Organized by mumok, this is the largest show ever of Oldenburg’s path-breaking and emblematic early work of the 1960s. Numerous icons of Pop art will be seen in the exhibition, beginning with the installation The Street and its graffiti-inspired depictions of modern life in the big city and continuing to the famous consumer articles of The Store to the spectacular everyday objects of the “modern home”: telephone, toilet bowl, bathtub, fan, saw, and light switch. Another chapter is dedicated to Oldenburg’s first designs for enormous monuments of his consumer objects for public spaces. The exhibition concludes with mumok’s Mouse Museum, a walk-in miniature museum in the form of a Geometric Mouse, for which Oldenburg has collected 385 objects since the late 1950s. With its souvenirs, kitsch objects, and studio models, the Mouse Museum demonstrates the incredible cultural variety—and mysteriousness—of capitalist society. The Geometric Mouse, a central motif within the artist’s oeuvre, represents with its reduction to abstract basic figures of formal invention a dovetailing of high art and popular culture. It also functions as Claes Oldenburg’s alter ego.

No other artist of the modern era has thematized to the same extent the traditional oppositions between the work of art and the commodity, the museum and the department store, the contemplative appreciation of art and fetishized consumer behavior.

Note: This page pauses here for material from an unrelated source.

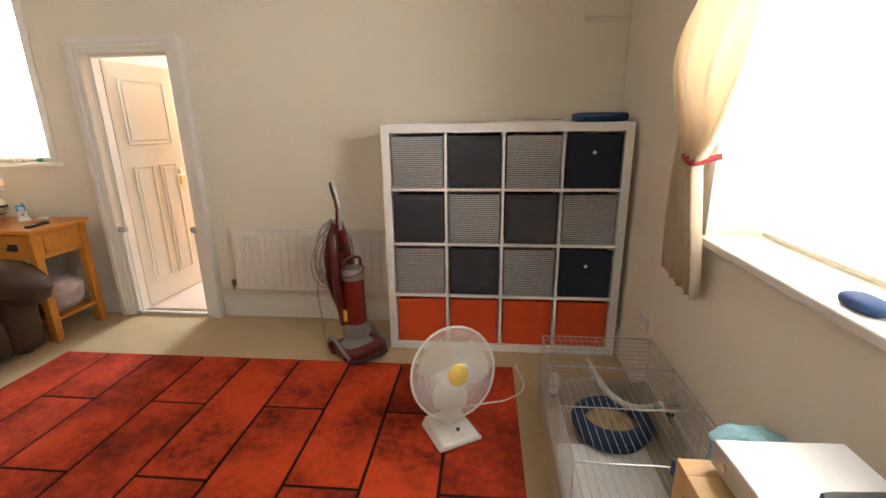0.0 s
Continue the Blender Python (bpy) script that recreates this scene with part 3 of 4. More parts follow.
def cube_shelf(name, m, cols, rows, frame_mat, fills, label, outer=0.05, cell=0.335, div=0.0167, depth=0.39):
    """Cube shelving; local x along the front from 0, front face at y 0, back at +y."""
    W = 2 * outer + cols * cell + (cols - 1) * div
    Hh = 2 * outer + rows * cell + (rows - 1) * div
    s = thing(name, m, label, "shelf unit")
    for x in (0, W - outer):
        part("side_panel", box(x, x + outer, 0, depth, 0, Hh, 0.002), frame_mat, s)
    for z in (0, Hh - outer):
        part("top_panel" if z else "base_panel", box(outer, W - outer, 0, depth, z, z + outer, 0.002), frame_mat, s)
    for i in range(1, cols):
        x = outer + i * cell + (i - 1) * div
        part("divider", box(x, x + div, 0.004, depth, outer, Hh - outer, 0.001), frame_mat, s)
    for j in range(1, rows):
        z = outer + j * cell + (j - 1) * div
        part("shelf", box(outer, W - outer, 0.002, depth, z, z + div, 0.001), frame_mat, s)
    part("back_panel", box(outer, W - outer, depth - 0.01, depth - 0.004, outer, Hh - outer), frame_mat, s)
    for j in range(rows):
        for i in range(cols):
            kind = fills[rows - 1 - j][i]
            storage_box(m @ pose(outer + i * (cell + div) + cell / 2, 0.018, outer + j * (cell + div)), kind, cell)
    return W, Hh


BOXES = {"k": (KNIT, "grey and white woven fabric storage box"), "g": (GREY_BOX, "charcoal grey fabric storage box"),
         "n": (NAVY_BOX, "dark navy knobbed storage box"), "o": (ORANGE_BOX, "orange-red fabric storage box")}


def storage_box(m, kind, cell):
    material, label = BOXES[kind]
    b = thing("storage_box", m, label + " in a cube shelf", "storage box", "boxes in the cube shelves")
    w, h = cell - 0.018, cell - 0.022
    part("front", box(-w / 2, w / 2, 0, 0.012, 0.0, h, 0.004), material, b)
    part("body", box(-w / 2, w / 2, 0.012, 0.34, 0.0, h - 0.02, 0.004), material, b)
    part("rim", box(-w / 2 - 0.001, w / 2 + 0.001, -0.003, 0.014, h - 0.03, h, 0.004), material, b)
    if kind == "n":
        part("knob", puff(0.022, 0.02, 0.022, 0.9, (12, 8)), WHITEPL, b, "small white knob", True, pose(0, -0.012, h * 0.68))


cube_shelf("cube_shelf", pose(0.0, 0.0, 0.0), 4, 4, WHITE_SHELF, ["kgkn", "gkgk", "kgkn", "oooo"], "tall white cube shelf unit filled with fabric boxes")
cube_shelf("media_shelf", pose(1.075, -1.875, 0, 0, 0, -90), 4, 2, BEECH, ["kgkg", "oooo"], "low pale oak cube shelf unit under the television")


def flat_stack(m, sizes, mats, name, label, category):
    s = thing(name, m, label, category)
    z = 0
    for (w, d, h, turn), mt in zip(sizes, mats):
        part("sheet" if h < 0.012 else "booklet", box(-w / 2, w / 2, -d / 2, d / 2, 0, h, min(0.002, h / 3)), mt, s, "", False, pose(0, 0, z, 0, 0, turn))
        z += h
    return s


flat_stack(pose(0.72, 0.2, 1.4902), [(0.22, 0.3, 0.006, 8), (0.2, 0.28, 0.004, 14)], [PAPER, PAPER], "paper_pile", "thin pile of white papers on the shelf top", "papers")
flat_stack(pose(0.98, 0.18, 1.4902), [(0.24, 0.3, 0.012, -10), (0.2, 0.25, 0.008, 5)], [PAPER, PINKCLOTH], "magazine_pile", "small pile of magazines on the shelf top", "magazines")
_p = thing("blue_pouch", pose(1.32, 0.17, 1.4902, 0, 0, 4), "flat dark blue zipped nylon pouch on the shelf top", "pouch")
part("body", puff(0.30, 0.22, 0.055, 0.3), BLUE, _p, "", True, pose(0, 0, 0.0275))
part("zip", tube([(-0.13, -0.11, 0.03), (0.0, -0.113, 0.03), (0.13, -0.11, 0.03)], 0.003), BLACK, _p)


def radiator(m, w, h, label):
    r = thing("radiator", m, label, "radiator")
    part("panel", box(0, w, -0.055, -0.035, 0, h, 0.006), WHITE, r)
    me = mesh_of(box(-0.014, 0.014, -0.067, -0.055, 0.035, h - 0.035, 0.006), WHITE, True, "rib")
    for i in range(int((w - 0.03) / 0.065)):
        o = new("rib", me)
        o.parent = r
        o.matrix_basis = pose(0.045 + i * 0.065, 0, 0)
    part("top_edge", box(0, w, -0.06, -0.03, h, h + 0.012, 0.004), WHITE, r)
    part("bracket", box(0.1, 0.14, -0.035, 0.004, 0.1, 0.4), WHITE, r)
    part("bracket", box(w - 0.14, w - 0.1, -0.035, 0.004, 0.1, 0.4), WHITE, r)
    part("valve", merge(cyl(0.012, 0.06, 12, m=pose(-0.035, -0.045, 0.0)), cyl(0.016, 0.04, 12, m=pose(-0.035, -0.045, 0.035))), DARKGREY, r, "dark radiator valve", True)
    part("pipe", tube([(-0.12, -0.02, 0.012), (-0.035, -0.045, 0.012), (0.0, -0.045, 0.03)], 0.008), WHITE, r, "", True)
    part("floor_pipe", tube([(-0.12, -0.02, 0.005), (w - 0.16, -0.02, -0.035)], 0.009), WHITE, r, "painted pipe along the wall", True)


radiator(pose(-1.30, YN - 0.005, 0.25), 1.26, 0.48, "white painted steel panel radiator fixed to the wall")
radiator(pose(HX0 + 0.005, 1.45, 0.22, 0, 0, 90), 0.9, 0.60, "white ribbed radiator on the hall wall")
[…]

Oldenburg is interested in the ambivalence of the modern world: the “genuine” is sought in the cliché and, conversely, the vulgar in serious art. “Painting,” so Oldenburg, “which has slept so long in its gold crypts, in its glass graves, is asked to go for a swim, is given a cigarette, a bottle of beer, its hair rumpled, is given a shove and tripped, is taught to laugh, is given clothes of all kinds, goes for a ride on a bike, goes flying, goes driving at 100 mph.”

It is a special privilege to be able to realize this exhibition in collaboration with Claes Oldenburg, who was born in Stockholm in 1929. Works and groups of works that have been rarely or even never before seen could thus be integrated into the presentation: drawings, photographs and films by the artist himself, and especially “notebook pages” that offer unique insights into his witty thought processes. In addition, since the 1960s Oldenburg has set in motion an analytical and humorous game with the conditions and forms of presentation of modern exhibitions: sculptures hang on the walls or swing from the ceiling; they are placed too low or too high; pedestals are too large or too small; and his “soft sculptures” change scale and consistency. The whole scenery of the exhibition seems like a carnivalesque theatre play performed by objects from our daily lives.